The students of the tea-growing school have not only made great progress politically and ideologically, but have also rapidly increased their store of professional knowledge. They have gained both theoretical knowledge and the ability to do practical work. Before entering the school, they hardly knew anything about tea production. Now, they are proficient in the whole production process, including cultivation of tea shrubs, management of tea gardens, elimination of plant diseases and insect pests and the picking and preliminary processing of tea. Students enrolled in 1965 are now able to lake part in planning tea gardens, designing preliminary tea processing workshops and installing machinery. They are much more capable than graduates of the secondary tea-growing technical schools. The head of the present tea-growing school is a former tea plantation technician from a poor peasant family. Shortly after graduating in 1954 from the Central-South China Tea-Growing Technical School, he came to work in the tea plantation. He compares himself with the students of the present tea-growing school: He came with some book knowledge, but was not able to cultivate or process tea, design tea processing workshops or install machinery. It was only later, when he followed Chairman Mao’s teachings, took the road of integration with the workers and peasants, learnt honestly from them and made a new start in studying through practice, that he gradually mastered the skills required in tea production and other related skills. His real teachers were the workers and peasants. He often refers to his experience, telling everyone: “The workers and peasants are our parents. They are always our teachers. If we want to achieve some ability in serving the people, we must follow Chairman Mao’s teachings, take the workers and peasants as our teachers and take the road of integrating ourselves with them.”

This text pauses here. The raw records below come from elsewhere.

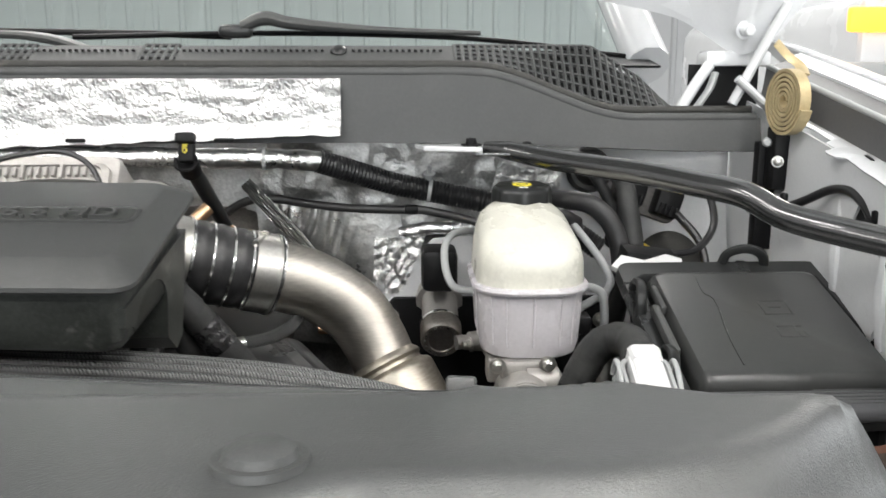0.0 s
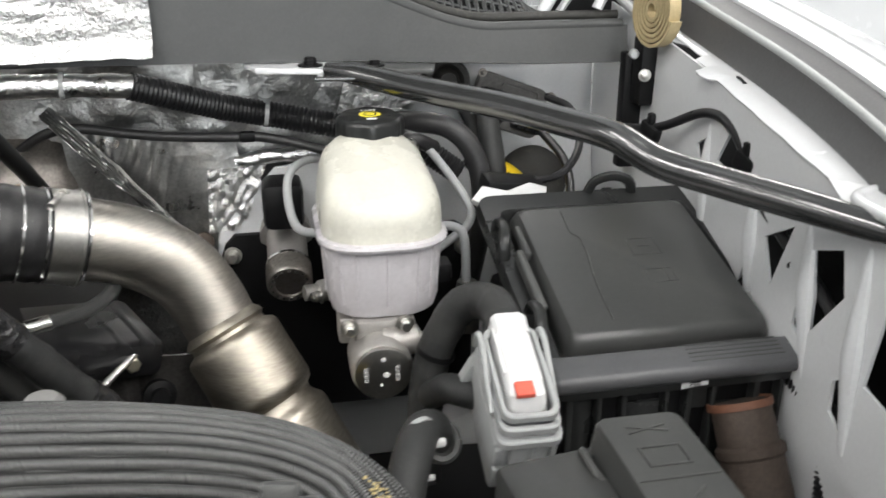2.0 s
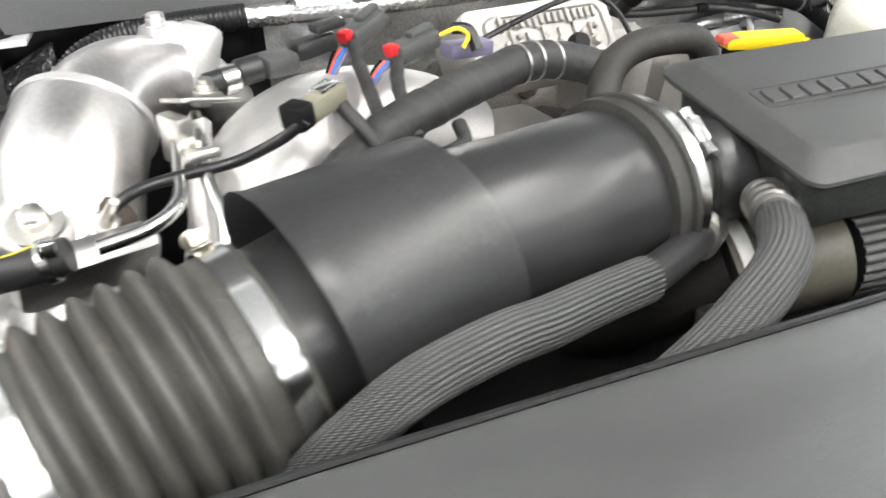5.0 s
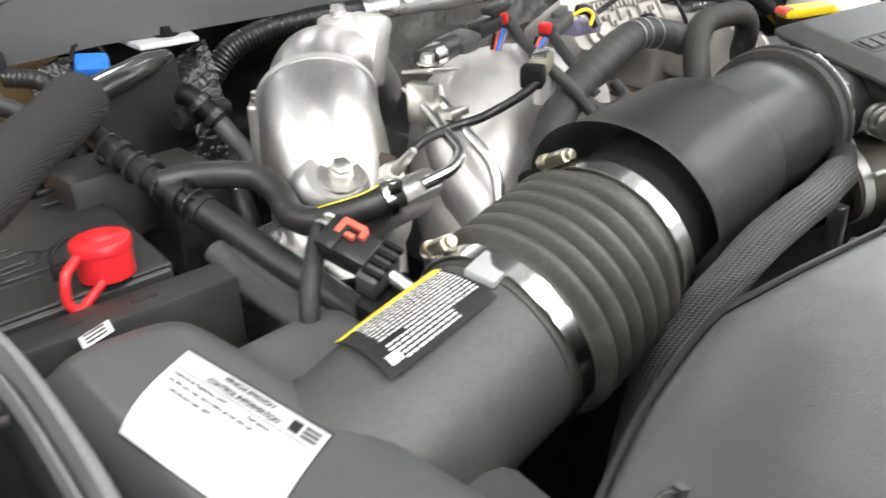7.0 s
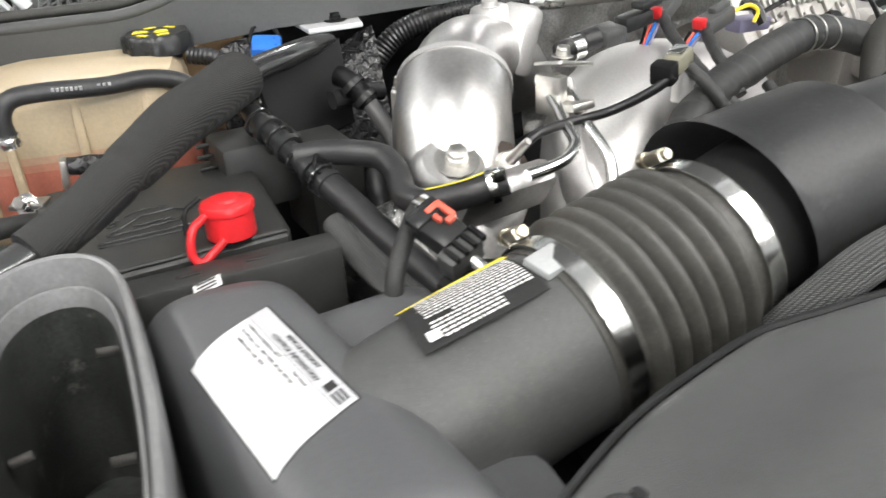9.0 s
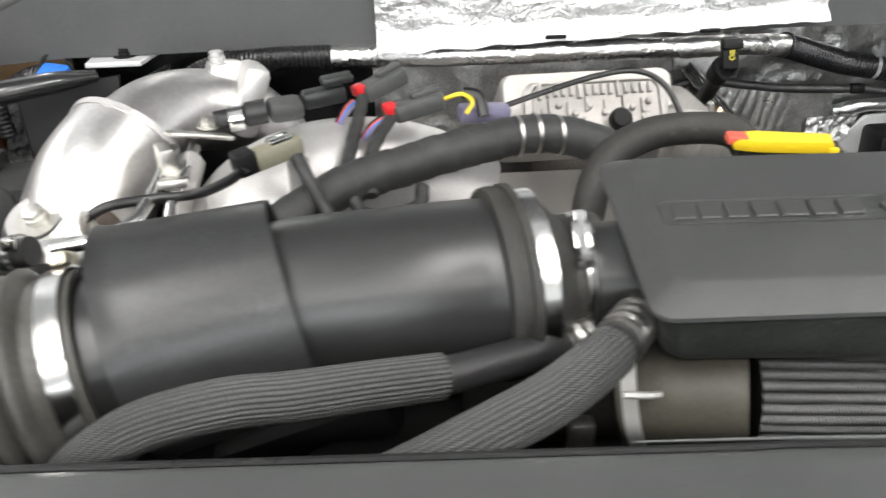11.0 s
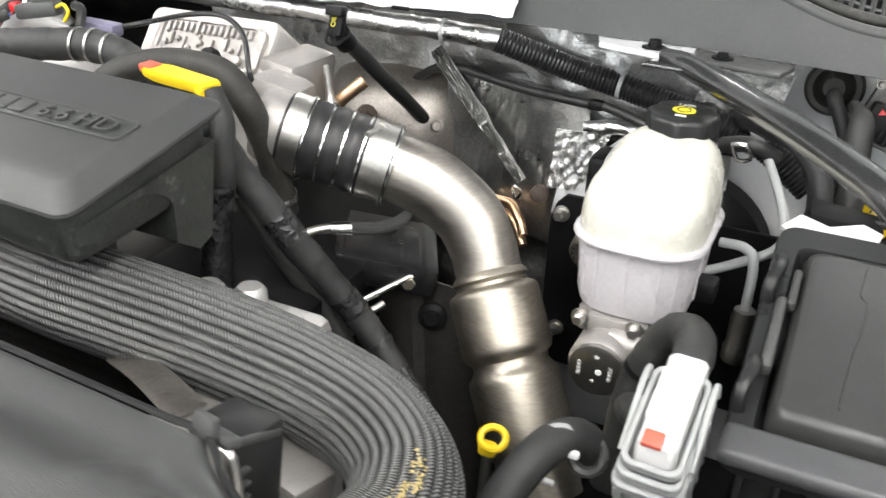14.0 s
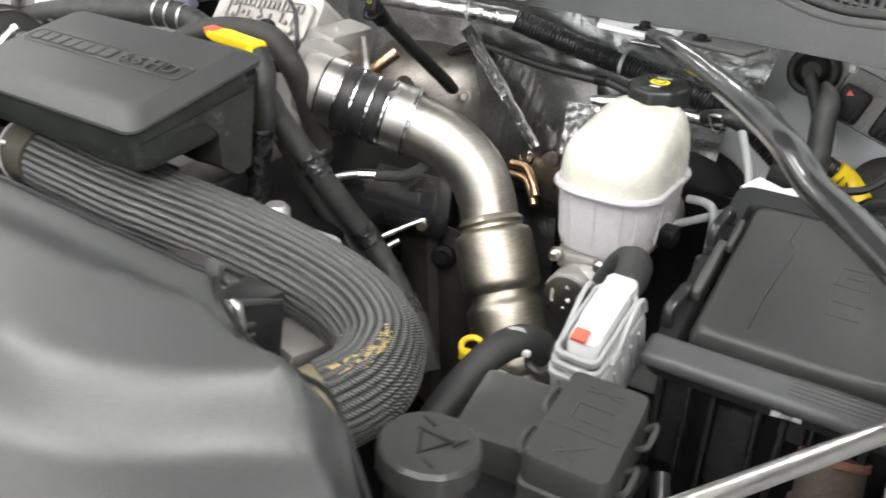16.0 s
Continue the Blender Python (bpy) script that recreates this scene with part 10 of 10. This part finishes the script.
    bm = bmesh.new()
    tube(bm, [m @ V(-0.016, 0.008, 0.0), m @ V(-0.034, 0.010, -0.006), (-0.600, -0.455, 1.20), (-0.600, -0.465, 1.16), (-0.59, -0.48, 1.12)], 0.0075, 12)
    part("lead", bm, "tape", c)
    for k, col in enumerate(("grey_plastic", "brass", "white_plastic")):
        bm = bmesh.new()
        tube(bm, [m @ V(-0.018, 0.004 + 0.004 * k, 0.006), m @ V(-0.028, 0.006 + 0.004 * k, 0.006), m @ V(-0.036, 0.008 + 0.003 * k, 0.0)], 0.0016, 6)
        part("wire", bm, col, c)
    f = thing("dark_bracket", (-0.5, -0.02, 1.25), "glossy black bracket and wrapping behind the brace", "bracket")
    bm = bmesh.new()
    grid(bm, lambda u, v: V(-0.66 + 0.20 * u, 0.03 - 0.07 * v + 0.01 * math.sin(u * 9), 1.27 - 0.12 * v + 0.015 * math.sin(u * 7 + v * 5)), 24, 14, 0.003)
    part("wrapping", bm, "tape_shiny", f)
    bm = bmesh.new()
    prism(bm, [(-0.05, -0.07), (0.05, -0.05), (0.06, 0.05), (-0.06, 0.04)], -0.004, 0.004, 0.002, Matrix.Translation((-0.565, -0.03, 1.23)) @ rot(70, 0, 15).to_4x4())
    part("plate", bm, "plastic_dark", f)


left_hoses()


# ---- a second white vehicle parked alongside ----
def neighbour():
    v = thing("parked_van", (2.6, 2.6, 0), "white vehicle parked alongside with a lit amber marker lamp", "vehicle")
    bm = bmesh.new()
    rbox(bm, (3.05, 3.2, 1.15), (1.7, 2.6, 1.1), 0.12, None, 4)
    rbox(bm, (3.05, 3.7, 1.9), (1.5, 1.6, 0.7), 0.18, None, 4)
    part("body", bm, "white", v)
    bm = bmesh.new()
    rbox(bm, (2.28, 1.90, 1.50), (0.50, 0.05, 0.30), 0.03)
    part("lamp_panel", bm, "white_flat", v)
    bm = bmesh.new()
    rbox(bm, (2.07, 1.865, 1.575), (0.20, 0.03, 0.085), 0.012)
    lamp = part("marker_lamp", bm, "amber", v, "lit amber marker lamp")
    bm = bmesh.new()
    rbox(bm, (2.10, 1.87, 1.40), (0.36, 0.03, 0.06), 0.012)
    part("trim", bm, "grey_plastic", v)
    for x in (2.35, 3.7):
        bm = bmesh.new()
        lathe(bm, (x - 0.1, 2.6, 0.36), (1, 0, 0), [(0, 0.2), (0, 0.33), (0.02, 0.36), (0.2, 0.36), (0.22, 0.33), (0.22, 0.2)], 32)
        part("wheel", bm, "tyre", v)


neighbour()
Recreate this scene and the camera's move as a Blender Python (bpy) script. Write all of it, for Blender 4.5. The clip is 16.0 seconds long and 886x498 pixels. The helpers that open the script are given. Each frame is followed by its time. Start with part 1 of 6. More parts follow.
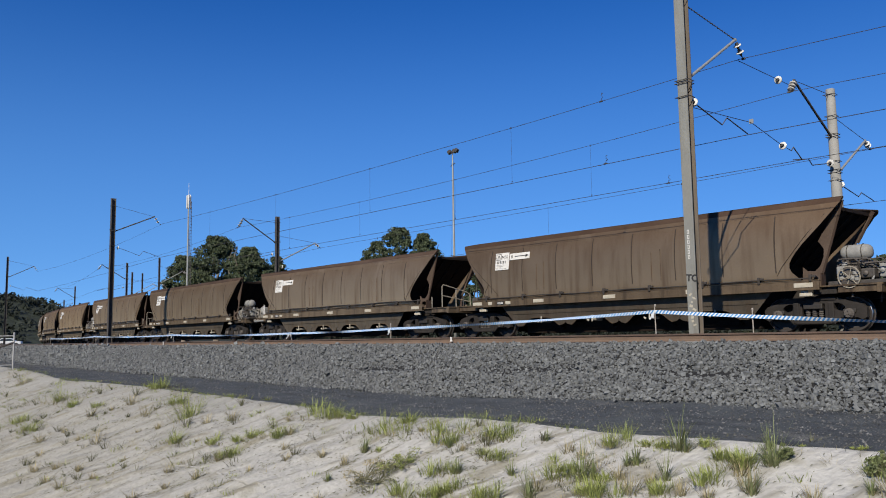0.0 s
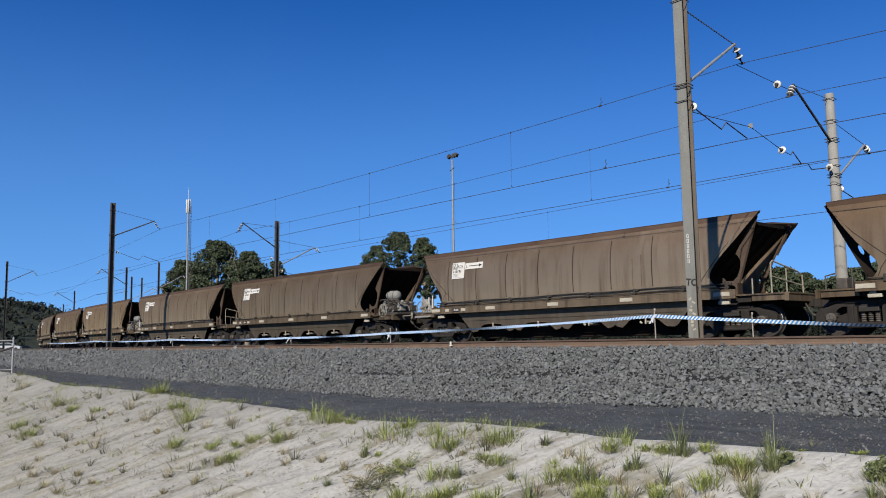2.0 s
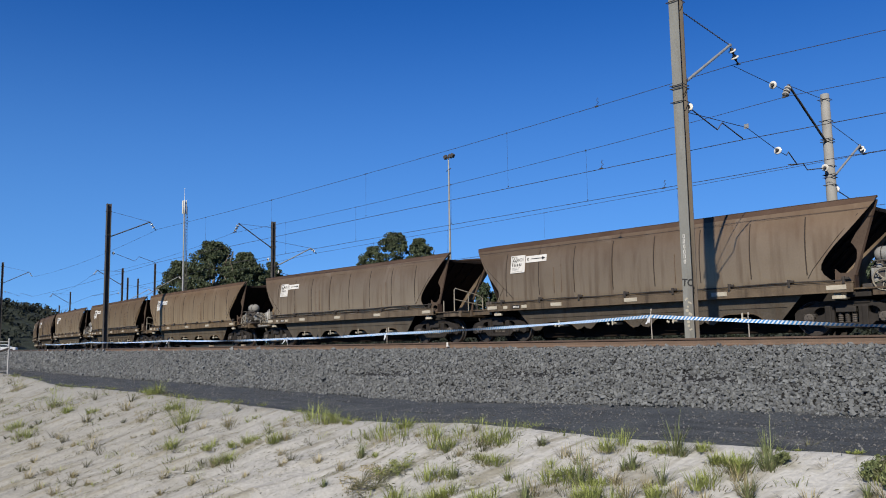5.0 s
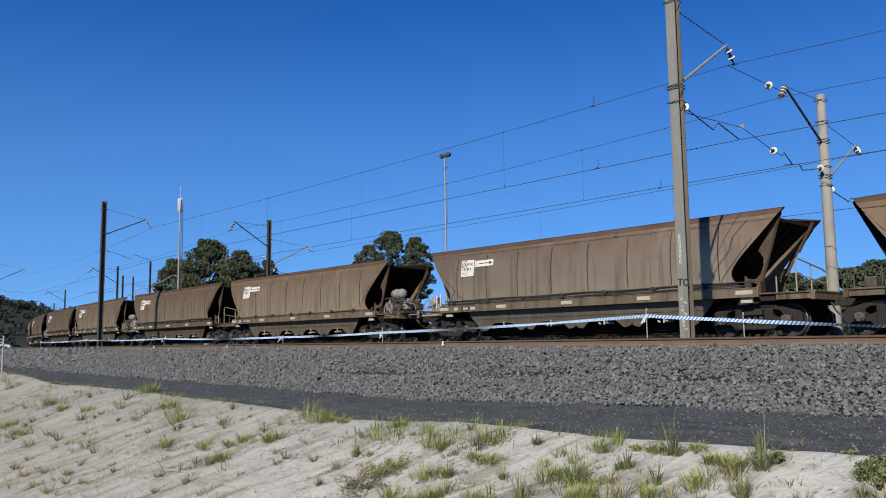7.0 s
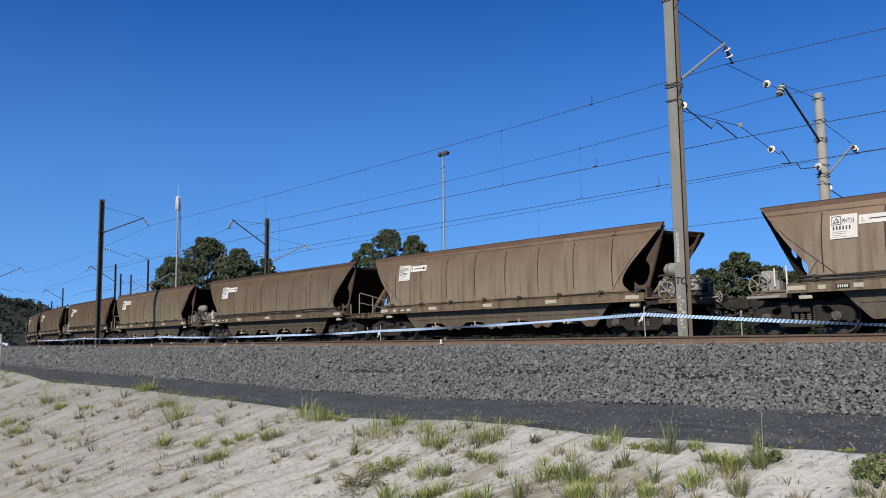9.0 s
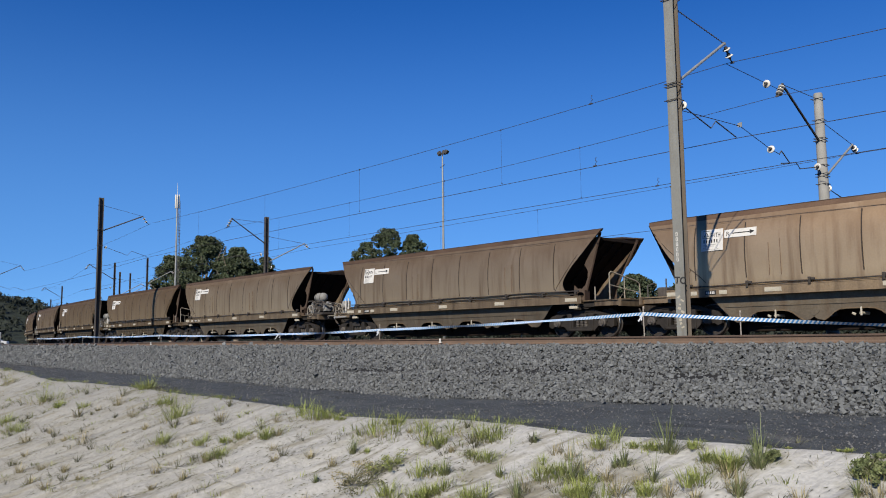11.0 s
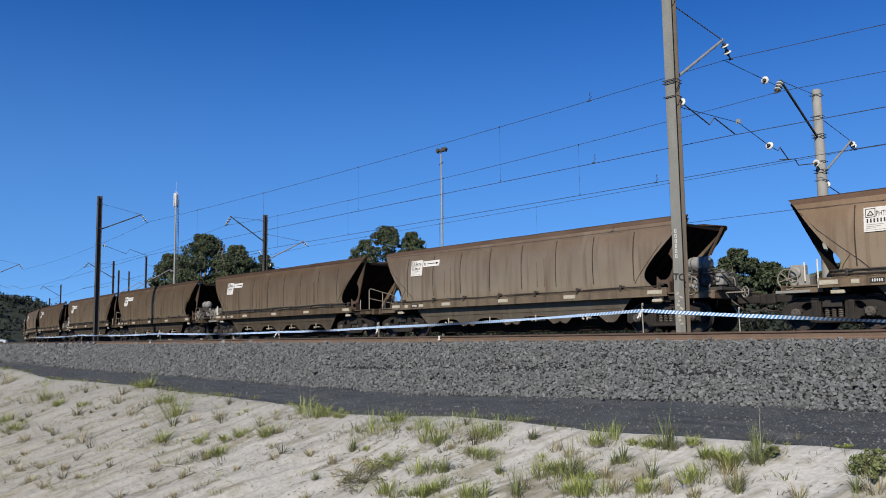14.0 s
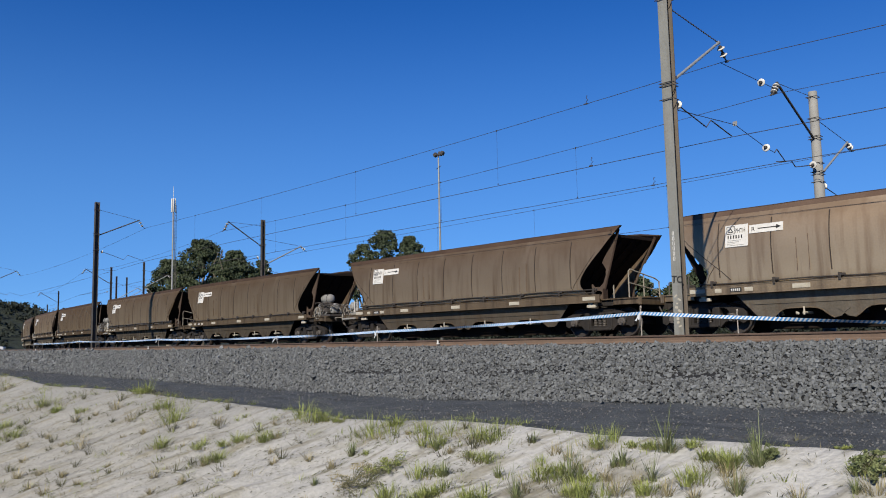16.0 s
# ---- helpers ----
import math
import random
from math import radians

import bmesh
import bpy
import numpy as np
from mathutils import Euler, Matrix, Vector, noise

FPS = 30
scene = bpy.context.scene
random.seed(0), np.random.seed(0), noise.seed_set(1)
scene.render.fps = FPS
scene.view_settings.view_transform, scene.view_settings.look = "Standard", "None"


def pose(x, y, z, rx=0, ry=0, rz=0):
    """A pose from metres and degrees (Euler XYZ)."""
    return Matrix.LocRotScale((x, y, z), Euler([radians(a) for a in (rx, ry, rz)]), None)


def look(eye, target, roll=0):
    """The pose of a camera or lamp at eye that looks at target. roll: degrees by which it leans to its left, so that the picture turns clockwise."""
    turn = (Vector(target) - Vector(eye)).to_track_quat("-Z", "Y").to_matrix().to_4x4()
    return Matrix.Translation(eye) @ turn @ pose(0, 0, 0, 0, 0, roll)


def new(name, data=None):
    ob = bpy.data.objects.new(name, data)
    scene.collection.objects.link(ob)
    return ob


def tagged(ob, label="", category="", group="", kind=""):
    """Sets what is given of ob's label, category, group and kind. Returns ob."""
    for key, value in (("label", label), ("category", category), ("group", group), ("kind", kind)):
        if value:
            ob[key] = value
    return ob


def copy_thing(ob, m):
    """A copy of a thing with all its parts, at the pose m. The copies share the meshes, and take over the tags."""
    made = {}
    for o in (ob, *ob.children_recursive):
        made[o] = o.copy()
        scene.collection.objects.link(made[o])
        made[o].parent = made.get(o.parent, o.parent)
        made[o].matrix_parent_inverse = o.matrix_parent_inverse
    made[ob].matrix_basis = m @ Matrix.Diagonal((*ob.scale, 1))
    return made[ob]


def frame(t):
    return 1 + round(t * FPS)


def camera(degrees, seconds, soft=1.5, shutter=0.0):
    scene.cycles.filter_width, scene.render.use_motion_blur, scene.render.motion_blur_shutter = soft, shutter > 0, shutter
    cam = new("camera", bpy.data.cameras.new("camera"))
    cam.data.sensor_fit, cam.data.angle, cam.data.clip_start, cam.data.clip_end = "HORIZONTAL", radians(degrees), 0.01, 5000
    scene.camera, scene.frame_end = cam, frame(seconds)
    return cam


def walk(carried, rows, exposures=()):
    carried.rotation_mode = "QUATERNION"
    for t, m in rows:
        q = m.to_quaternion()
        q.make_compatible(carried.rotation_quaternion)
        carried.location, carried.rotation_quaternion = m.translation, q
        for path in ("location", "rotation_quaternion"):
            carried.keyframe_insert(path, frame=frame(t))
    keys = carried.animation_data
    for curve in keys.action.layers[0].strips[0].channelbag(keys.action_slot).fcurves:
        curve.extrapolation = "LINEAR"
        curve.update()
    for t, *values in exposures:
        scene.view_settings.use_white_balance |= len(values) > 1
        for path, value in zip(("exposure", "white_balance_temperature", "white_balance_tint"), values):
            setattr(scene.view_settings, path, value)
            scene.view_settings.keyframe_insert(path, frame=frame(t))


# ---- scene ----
EYE = (0.0, 0.0, 1.55)
RAIL = 1.58          # height of all rail heads
SECONDS = 16.0

cam = camera(56.8, SECONDS, soft=1.0)
walk(cam, [
    (0, pose(*EYE, 96.236, 0.826, 47.996)),
    (0.5, pose(*EYE, 96.261, 0.724, 48.026)),
    (1, pose(*EYE, 96.342, 0.612, 48.033)),
    (1.5, pose(*EYE, 96.453, 0.689, 48.032)),
    (2, pose(*EYE, 96.543, 0.847, 47.970)),
    (2.5, pose(*EYE, 96.598, 0.929, 47.896)),
    (3, pose(*EYE, 96.549, 0.943, 47.826)),
    (3.5, pose(*EYE, 96.544, 0.831, 47.797)),
    (4, pose(*EYE, 96.573, 0.874, 47.810)),
    (6.5, pose(*EYE, 96.538, 0.861, 47.504)),
    (7, pose(*EYE, 96.501, 0.758, 47.425)),
    (7.5, pose(*EYE, 96.468, 0.773, 47.370)),
    (8, pose(*EYE, 96.427, 0.781, 47.337)),
    (8.5, pose(*EYE, 96.408, 0.812, 47.318)),
    (9, pose(*EYE, 96.382, 0.747, 47.291)),
    (11.5, pose(*EYE, 96.310, 0.620, 47.226)),
    (12, pose(*EYE, 96.296, 0.683, 47.248)),
    (12.5, pose(*EYE, 96.246, 0.738, 47.258)),
    (13, pose(*EYE, 96.206, 0.757, 47.218)),
    (13.5, pose(*EYE, 96.164, 0.824, 47.184)),
    (14, pose(*EYE, 96.135, 0.797, 47.170)),
    (14.5, pose(*EYE, 96.178, 0.842, 47.135)),
    (15, pose(*EYE, 96.271, 0.944, 47.121)),
    (15.5, pose(*EYE, 96.334, 1.069, 47.087)),
    (16, pose(*EYE, 96.407, 1.174, 47.067)),
], exposures=[(0.0, 0.5), (SECONDS, 0.5)])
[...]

Praising the students of this school, the local poor and lower-middle peasants say: “They are truly our students. Such youngsters are indeed practical and reliable and our minds can be at ease about them!” People in many places in the county often ask the school when it will enrol new students. Many poor and lower-middle peasants want to send their children to study there.
Chairman Mao teaches us: “The period of schooling should be shortened, education should be revolutionized, and the domination of our schools by bourgeois intellectuals should by no means be allowed to continue.”
Recently, Chairman Mao again penetratingly pointed out: “To accomplish the proletarian revolution in education, it is essential to have working class leadership; the masses of workers must take part in this revolution and, in co-operation with Liberation Army fighters, form a revolutionary three-in-one combination with the activists among the students, teachers and workers in schools and colleges, who are determined to carry the proletarian revolution in education through to the end. The workers’ propaganda teams should stay permanently in the schools and colleges, take part in all the tasks of struggle-criticism-transformation there and will always lead these institutions. In the countryside, schools and colleges should be managed by the poor and lower-middle peasants — the most reliable ally of the working class.”
The experience of the Wukou Part-Time Tea-Growing and Part-Time Study Middle School in Wuyuan County has proved the greatness and brilliance of these instructions from Chairman Mao. It has also proved that the establishment of such new-type schools integrating theory with practice — schools advocated by Chairman Mao — can completely be realized. A rising tide of revolution in education is coming throughout the country!